If you're expecting a pleasant Howard Hawks-ian comedy, you rented the wrong damn movie! So don't say I didn't warn you. Besides, the video/DVD cover shows Christian Slater holding a chainsaw. How much warning do you need? First of all, "Very Bad Things" works out better if you don't treat it as a straightforward comedy. It's basically a mix of suspense and comedy. Almost like "Fargo." Now before you jump on me, "VBT" is nowhere near as great as "Fargo," but the two films are practically equal in tone.
At least the film contains one element that some comedies lack: the characters AREN'T acting as if they're in a comedy! When the characters panic and do foolish things, they're not contrived comic moments. People do the most absurd things when they panic.
It's hard to explain what exactly it is that makes the film funny. You just have to watch the film. But people really, really mean it when they label this as a dark comedy. Writer/director Peter Berg tries to keep a somewhat quirky tone, though. There are some slanty camera angles and the soundtrack conflicts with the tone of each scene. Don't worry, it's done intentionally. Berg, who's known mostly as an actor in films like "Cop Land" and "The Great White Hype," makes a fine directorial debut, though there is some improper pacing.

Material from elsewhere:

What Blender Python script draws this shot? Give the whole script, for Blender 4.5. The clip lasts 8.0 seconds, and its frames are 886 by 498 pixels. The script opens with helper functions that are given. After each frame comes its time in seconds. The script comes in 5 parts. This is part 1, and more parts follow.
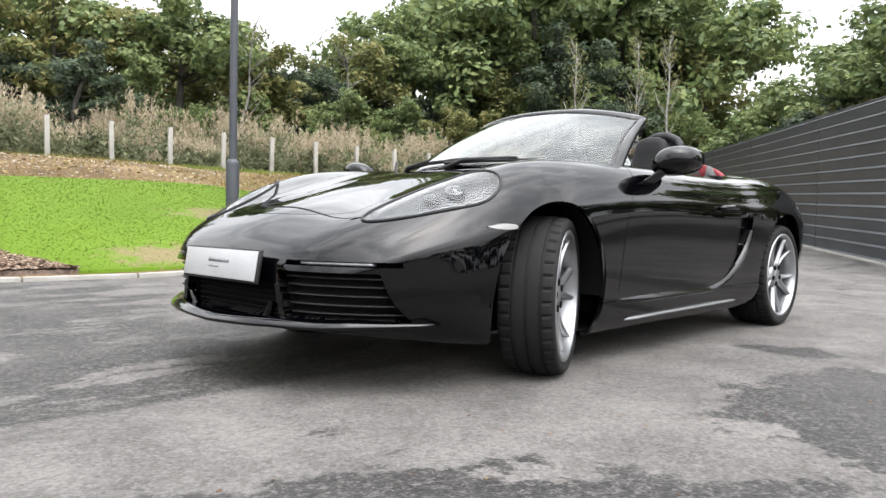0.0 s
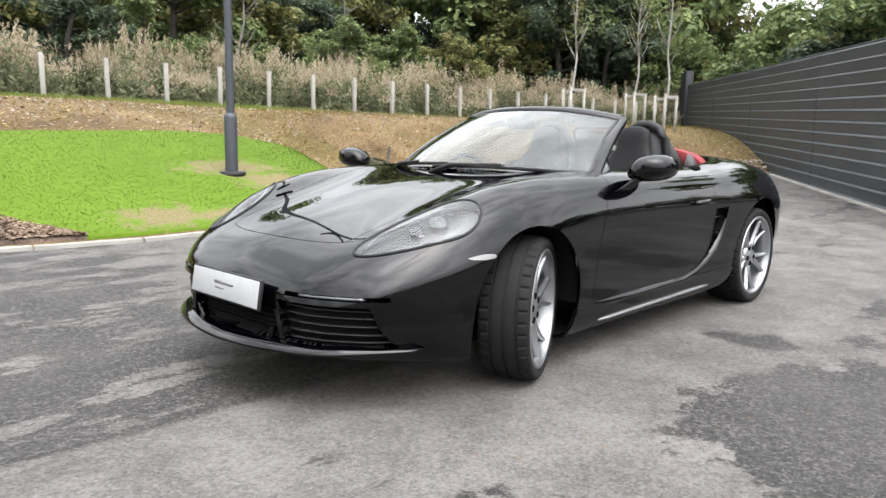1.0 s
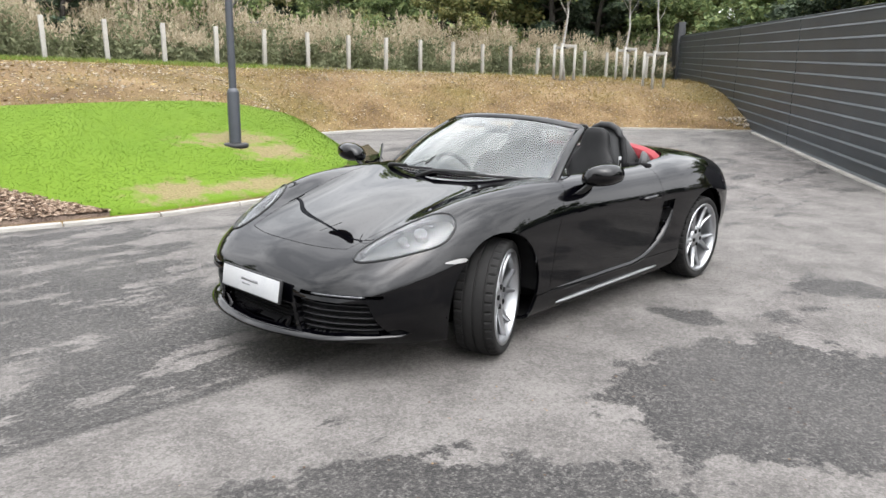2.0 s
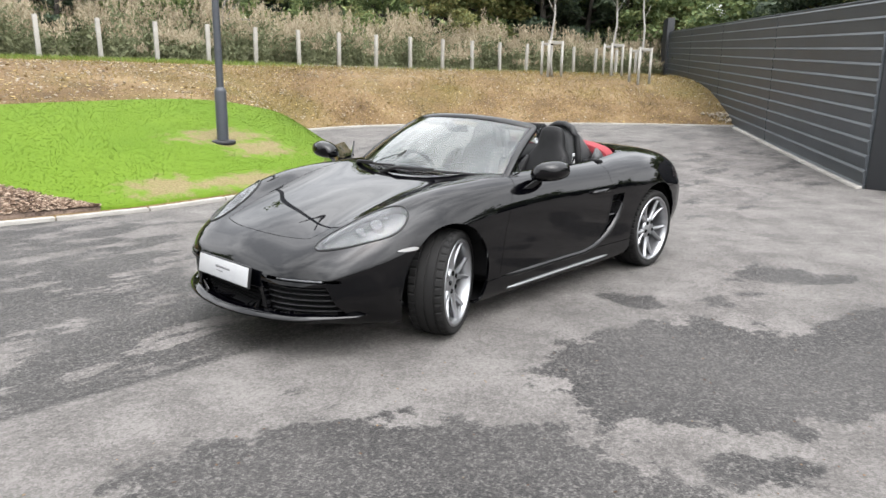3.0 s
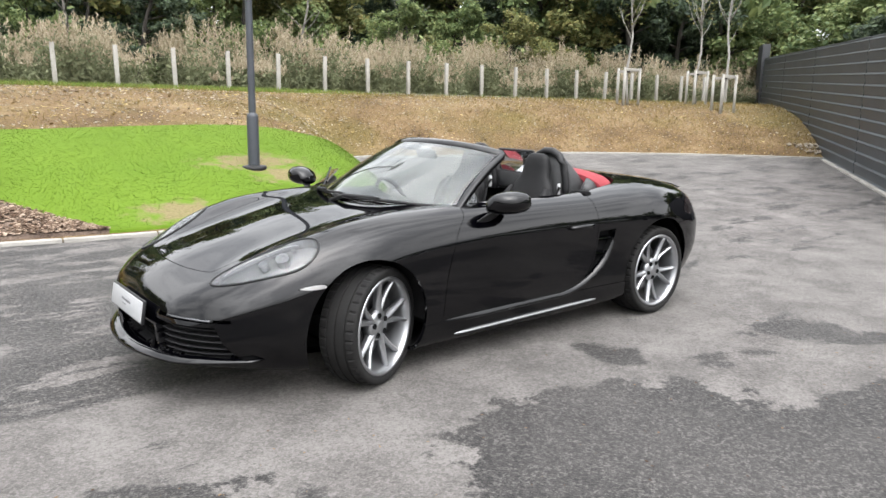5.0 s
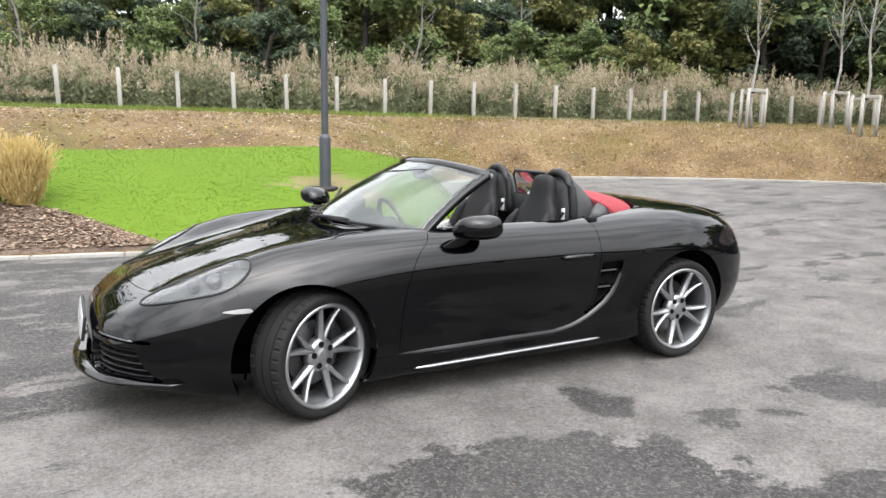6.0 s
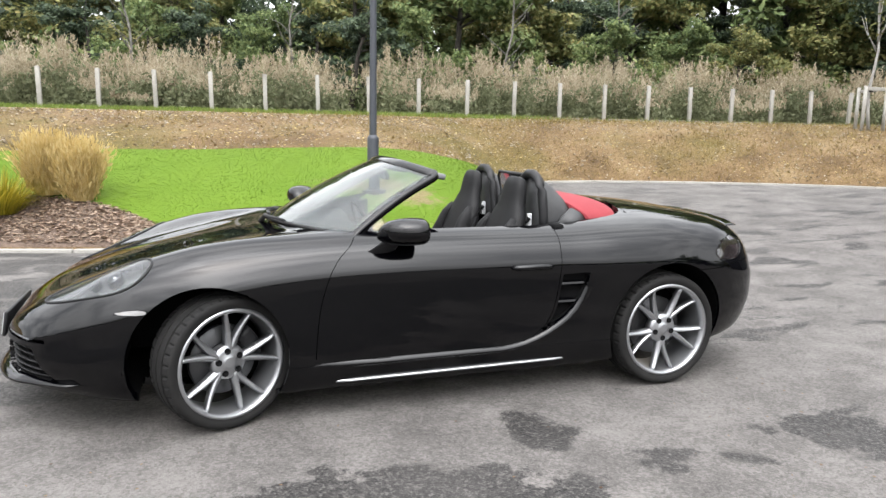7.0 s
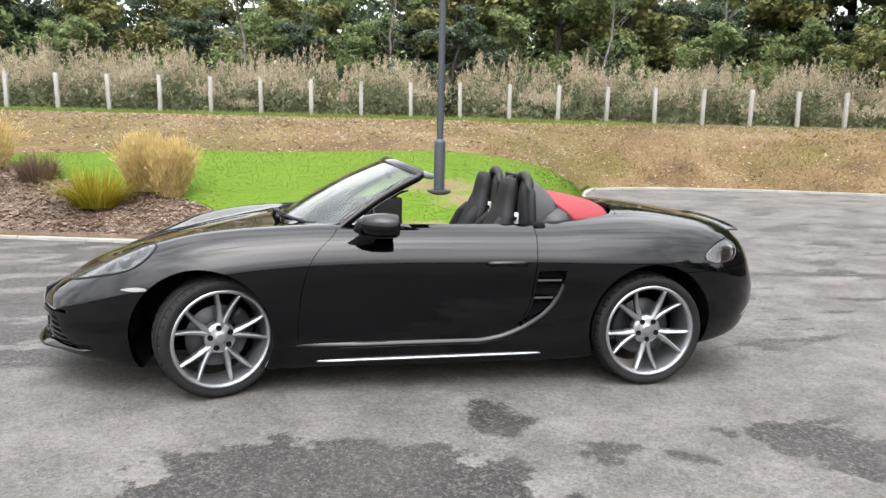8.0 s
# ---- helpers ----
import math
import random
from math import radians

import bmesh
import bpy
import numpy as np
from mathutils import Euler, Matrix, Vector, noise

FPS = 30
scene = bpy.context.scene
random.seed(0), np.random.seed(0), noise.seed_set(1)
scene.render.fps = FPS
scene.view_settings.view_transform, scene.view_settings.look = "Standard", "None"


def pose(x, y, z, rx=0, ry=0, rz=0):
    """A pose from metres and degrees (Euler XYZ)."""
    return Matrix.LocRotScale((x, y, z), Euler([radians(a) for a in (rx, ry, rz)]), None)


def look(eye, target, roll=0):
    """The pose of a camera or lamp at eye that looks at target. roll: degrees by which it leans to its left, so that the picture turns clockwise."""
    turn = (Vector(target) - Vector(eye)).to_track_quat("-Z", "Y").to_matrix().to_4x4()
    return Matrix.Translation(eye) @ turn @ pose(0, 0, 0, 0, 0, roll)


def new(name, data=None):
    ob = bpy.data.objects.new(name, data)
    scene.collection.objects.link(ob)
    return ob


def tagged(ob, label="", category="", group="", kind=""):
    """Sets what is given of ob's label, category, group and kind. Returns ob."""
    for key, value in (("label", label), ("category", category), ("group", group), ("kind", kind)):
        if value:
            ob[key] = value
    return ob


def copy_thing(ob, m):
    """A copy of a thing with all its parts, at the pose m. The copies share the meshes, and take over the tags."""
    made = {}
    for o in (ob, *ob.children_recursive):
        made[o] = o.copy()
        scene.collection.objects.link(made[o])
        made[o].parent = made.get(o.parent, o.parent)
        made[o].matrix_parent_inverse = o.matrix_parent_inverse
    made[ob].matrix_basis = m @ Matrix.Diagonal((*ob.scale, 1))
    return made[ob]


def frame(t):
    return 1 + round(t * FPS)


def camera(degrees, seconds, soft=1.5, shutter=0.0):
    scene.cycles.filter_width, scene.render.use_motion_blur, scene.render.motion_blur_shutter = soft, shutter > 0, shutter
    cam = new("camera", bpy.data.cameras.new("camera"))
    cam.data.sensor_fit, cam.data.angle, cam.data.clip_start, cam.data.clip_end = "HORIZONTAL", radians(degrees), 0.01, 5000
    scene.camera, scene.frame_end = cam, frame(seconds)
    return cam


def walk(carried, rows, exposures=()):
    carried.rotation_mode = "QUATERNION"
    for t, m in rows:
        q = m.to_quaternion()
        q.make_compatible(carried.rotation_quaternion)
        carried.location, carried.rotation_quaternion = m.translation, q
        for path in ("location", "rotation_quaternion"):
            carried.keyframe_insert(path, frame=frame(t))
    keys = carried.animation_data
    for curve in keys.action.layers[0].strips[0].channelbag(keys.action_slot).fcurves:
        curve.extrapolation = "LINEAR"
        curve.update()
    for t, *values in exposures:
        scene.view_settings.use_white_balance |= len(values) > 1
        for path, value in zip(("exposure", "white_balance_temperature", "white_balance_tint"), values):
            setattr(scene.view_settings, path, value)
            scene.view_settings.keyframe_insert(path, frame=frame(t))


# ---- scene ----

Finally, the actors are what make this film most worth seeing. I've always been a fan of Christian Slater, and believe him to be an underrated talent. He seems passionate about every character he plays, and spouts out every line of dialogue like it's poetry. His character is very interesting, as he seems to keep his cool in every situation, no matter how tragic or violent. Daniel Stern's another underrated talent, since he mostly does lightweight family comedies like the "Home Alone" flicks, and does a great job at playing his constantly paranoid character, who's the complete opposite of Slater's. Cameron Diaz gives a fine comic performance as the tightly-wound, hot-tempered wife of Jon Favreau. I think this is one of her most unique performances up-to-date. I think this was before she became such a sex symbol. Now fame has gone a little bit more to her head, starring in such throwaway flicks as the "Charlie's Angels" films and "The Sweetest Thing." She is in fact a very talented actress, but this movie most proves that she's more than just a pretty face. Speaking of pretty faces, Jeanne Tripplehorn also gives a fine comic performance as Stern's tightly-wound wife.
I consider myself an admirer of dark comedies, but any type of film can fail. This one doesn't. It made me laugh and kept me in suspense. And it has a great share of profanity, violence and nudity (that Asian stripper was deliciously hot!!!). "Very Bad Things" is not for the straitlaced, or faint of heart, but for the rest of us--have fun!!!